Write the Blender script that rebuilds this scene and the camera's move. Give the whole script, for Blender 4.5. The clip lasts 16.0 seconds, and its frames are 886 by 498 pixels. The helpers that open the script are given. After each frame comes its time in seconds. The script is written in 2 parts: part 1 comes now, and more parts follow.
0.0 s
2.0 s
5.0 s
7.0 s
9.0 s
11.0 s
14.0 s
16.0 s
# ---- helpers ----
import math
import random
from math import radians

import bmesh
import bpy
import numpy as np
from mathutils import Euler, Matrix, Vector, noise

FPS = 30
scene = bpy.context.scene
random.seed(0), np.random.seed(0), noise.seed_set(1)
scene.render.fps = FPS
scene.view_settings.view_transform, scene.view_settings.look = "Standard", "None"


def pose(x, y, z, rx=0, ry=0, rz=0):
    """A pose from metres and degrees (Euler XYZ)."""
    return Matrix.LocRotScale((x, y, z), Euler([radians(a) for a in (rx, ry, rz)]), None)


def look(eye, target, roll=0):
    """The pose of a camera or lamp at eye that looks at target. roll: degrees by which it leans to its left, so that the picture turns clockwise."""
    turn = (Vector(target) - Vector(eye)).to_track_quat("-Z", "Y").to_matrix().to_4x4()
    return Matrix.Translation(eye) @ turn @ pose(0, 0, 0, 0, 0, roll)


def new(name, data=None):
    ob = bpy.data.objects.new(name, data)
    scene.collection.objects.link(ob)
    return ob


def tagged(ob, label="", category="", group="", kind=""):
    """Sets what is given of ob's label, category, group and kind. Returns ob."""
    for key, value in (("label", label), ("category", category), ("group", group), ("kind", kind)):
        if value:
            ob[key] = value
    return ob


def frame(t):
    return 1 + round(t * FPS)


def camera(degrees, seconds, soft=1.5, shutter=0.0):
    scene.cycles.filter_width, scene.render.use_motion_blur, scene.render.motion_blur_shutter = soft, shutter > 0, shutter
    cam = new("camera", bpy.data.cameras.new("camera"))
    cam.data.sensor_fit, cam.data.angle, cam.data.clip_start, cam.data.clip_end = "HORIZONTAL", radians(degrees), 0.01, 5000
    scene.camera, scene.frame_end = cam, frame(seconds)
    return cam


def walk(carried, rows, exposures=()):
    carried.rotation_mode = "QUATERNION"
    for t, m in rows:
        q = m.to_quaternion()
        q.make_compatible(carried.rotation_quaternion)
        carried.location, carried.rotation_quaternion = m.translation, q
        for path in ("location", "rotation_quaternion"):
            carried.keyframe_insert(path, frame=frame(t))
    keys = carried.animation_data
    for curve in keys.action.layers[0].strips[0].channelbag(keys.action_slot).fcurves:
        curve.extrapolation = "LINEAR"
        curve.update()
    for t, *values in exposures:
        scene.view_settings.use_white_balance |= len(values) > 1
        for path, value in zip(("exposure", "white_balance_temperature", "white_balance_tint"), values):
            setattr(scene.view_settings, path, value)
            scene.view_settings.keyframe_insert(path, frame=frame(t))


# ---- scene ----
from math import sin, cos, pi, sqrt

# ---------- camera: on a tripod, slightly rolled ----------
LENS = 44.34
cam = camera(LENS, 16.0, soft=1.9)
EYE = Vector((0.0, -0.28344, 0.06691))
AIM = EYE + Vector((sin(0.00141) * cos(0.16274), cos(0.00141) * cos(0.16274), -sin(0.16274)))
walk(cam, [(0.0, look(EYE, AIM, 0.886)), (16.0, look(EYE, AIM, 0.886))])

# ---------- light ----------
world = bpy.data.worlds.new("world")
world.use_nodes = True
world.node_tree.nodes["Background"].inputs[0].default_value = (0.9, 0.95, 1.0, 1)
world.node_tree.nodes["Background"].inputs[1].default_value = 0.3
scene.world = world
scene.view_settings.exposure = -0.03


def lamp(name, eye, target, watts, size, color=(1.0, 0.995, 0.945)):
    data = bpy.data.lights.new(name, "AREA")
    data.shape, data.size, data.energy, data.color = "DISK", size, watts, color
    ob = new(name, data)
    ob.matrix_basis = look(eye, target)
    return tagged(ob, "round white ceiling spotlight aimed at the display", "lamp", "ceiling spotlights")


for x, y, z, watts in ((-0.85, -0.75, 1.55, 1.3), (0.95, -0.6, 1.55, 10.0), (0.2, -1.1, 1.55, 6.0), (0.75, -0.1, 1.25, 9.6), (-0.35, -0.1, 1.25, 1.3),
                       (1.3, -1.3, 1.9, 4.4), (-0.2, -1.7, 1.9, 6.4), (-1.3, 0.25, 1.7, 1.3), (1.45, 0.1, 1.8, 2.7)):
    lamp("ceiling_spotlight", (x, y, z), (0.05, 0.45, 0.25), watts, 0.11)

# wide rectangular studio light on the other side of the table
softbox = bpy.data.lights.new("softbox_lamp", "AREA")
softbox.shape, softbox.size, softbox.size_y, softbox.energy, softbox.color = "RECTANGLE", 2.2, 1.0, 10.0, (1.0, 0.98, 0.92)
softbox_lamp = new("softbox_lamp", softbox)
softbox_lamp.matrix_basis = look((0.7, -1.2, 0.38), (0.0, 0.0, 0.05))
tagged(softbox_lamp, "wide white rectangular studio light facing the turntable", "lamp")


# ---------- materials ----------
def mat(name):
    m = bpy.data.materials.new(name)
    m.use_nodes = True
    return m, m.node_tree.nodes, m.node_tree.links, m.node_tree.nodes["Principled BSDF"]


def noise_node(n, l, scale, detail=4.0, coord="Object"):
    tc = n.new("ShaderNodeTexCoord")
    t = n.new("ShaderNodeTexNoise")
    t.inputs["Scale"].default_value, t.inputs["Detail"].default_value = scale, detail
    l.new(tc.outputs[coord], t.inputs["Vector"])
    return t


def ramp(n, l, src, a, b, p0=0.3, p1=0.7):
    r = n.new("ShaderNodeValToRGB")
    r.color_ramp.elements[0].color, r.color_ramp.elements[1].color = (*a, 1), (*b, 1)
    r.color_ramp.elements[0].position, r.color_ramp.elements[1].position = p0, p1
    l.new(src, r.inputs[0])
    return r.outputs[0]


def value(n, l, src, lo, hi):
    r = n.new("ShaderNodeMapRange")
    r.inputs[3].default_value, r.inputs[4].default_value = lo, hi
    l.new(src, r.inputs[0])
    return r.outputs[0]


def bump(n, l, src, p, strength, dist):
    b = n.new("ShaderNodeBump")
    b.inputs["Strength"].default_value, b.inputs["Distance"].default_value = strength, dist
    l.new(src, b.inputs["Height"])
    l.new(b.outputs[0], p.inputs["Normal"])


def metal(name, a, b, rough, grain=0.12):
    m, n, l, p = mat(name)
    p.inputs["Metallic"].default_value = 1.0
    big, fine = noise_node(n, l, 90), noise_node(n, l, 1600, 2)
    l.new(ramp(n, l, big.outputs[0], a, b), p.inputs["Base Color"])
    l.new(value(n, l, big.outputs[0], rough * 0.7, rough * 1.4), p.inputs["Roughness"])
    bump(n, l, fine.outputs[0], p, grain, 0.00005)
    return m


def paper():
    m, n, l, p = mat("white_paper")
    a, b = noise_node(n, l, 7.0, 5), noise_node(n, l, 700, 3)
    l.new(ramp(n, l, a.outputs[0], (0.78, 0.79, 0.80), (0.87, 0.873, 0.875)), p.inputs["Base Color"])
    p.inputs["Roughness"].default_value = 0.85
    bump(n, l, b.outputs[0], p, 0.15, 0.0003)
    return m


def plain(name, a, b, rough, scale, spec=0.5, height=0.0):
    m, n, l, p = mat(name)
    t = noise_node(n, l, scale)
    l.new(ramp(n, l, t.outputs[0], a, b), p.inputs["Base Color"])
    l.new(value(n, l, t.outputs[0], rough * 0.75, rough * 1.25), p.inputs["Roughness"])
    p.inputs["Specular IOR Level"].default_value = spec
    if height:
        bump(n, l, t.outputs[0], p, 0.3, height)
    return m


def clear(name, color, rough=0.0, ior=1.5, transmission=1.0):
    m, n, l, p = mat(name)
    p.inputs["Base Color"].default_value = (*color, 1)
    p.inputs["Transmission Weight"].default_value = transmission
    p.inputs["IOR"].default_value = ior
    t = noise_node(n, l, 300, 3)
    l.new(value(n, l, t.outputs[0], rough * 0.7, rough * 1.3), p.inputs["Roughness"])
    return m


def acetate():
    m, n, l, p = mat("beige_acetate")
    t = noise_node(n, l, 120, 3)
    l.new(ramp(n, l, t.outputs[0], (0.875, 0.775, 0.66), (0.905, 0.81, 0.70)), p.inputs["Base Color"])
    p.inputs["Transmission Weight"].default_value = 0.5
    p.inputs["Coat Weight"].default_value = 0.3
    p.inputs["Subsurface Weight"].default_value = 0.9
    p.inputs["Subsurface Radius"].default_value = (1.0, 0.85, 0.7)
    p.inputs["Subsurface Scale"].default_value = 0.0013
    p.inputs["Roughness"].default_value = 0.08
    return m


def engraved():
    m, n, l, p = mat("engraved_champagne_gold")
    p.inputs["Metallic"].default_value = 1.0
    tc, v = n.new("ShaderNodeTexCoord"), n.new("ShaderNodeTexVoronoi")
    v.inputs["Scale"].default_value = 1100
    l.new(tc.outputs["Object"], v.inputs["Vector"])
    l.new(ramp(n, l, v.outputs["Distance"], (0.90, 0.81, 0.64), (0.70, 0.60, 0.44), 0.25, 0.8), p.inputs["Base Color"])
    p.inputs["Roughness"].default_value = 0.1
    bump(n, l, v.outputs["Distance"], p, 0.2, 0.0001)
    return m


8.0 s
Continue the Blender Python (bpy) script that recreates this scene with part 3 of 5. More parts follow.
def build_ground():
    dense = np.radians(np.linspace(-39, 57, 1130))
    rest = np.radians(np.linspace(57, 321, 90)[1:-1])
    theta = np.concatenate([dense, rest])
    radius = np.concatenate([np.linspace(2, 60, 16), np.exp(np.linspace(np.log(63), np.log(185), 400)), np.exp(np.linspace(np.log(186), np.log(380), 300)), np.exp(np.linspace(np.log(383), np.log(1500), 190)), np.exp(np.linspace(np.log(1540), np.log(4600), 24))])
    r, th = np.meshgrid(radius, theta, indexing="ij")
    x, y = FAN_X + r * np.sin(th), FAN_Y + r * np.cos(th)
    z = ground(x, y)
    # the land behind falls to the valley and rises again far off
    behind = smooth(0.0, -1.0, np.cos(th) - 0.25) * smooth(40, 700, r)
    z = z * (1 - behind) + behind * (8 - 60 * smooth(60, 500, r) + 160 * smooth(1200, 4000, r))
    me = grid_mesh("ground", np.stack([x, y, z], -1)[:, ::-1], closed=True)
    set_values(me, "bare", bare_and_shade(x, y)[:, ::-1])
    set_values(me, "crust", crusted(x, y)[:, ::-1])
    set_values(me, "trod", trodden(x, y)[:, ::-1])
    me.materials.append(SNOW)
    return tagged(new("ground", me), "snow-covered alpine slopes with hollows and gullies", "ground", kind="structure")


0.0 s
==*==
#### WHAT THE TASK ASKS:
From the entries above, list each line with "objects" in it.

#### RESULT OF THIS EXERCISE:
    ob = bpy.data.objects.new(name, data)
    scene.collection.objects.link(ob)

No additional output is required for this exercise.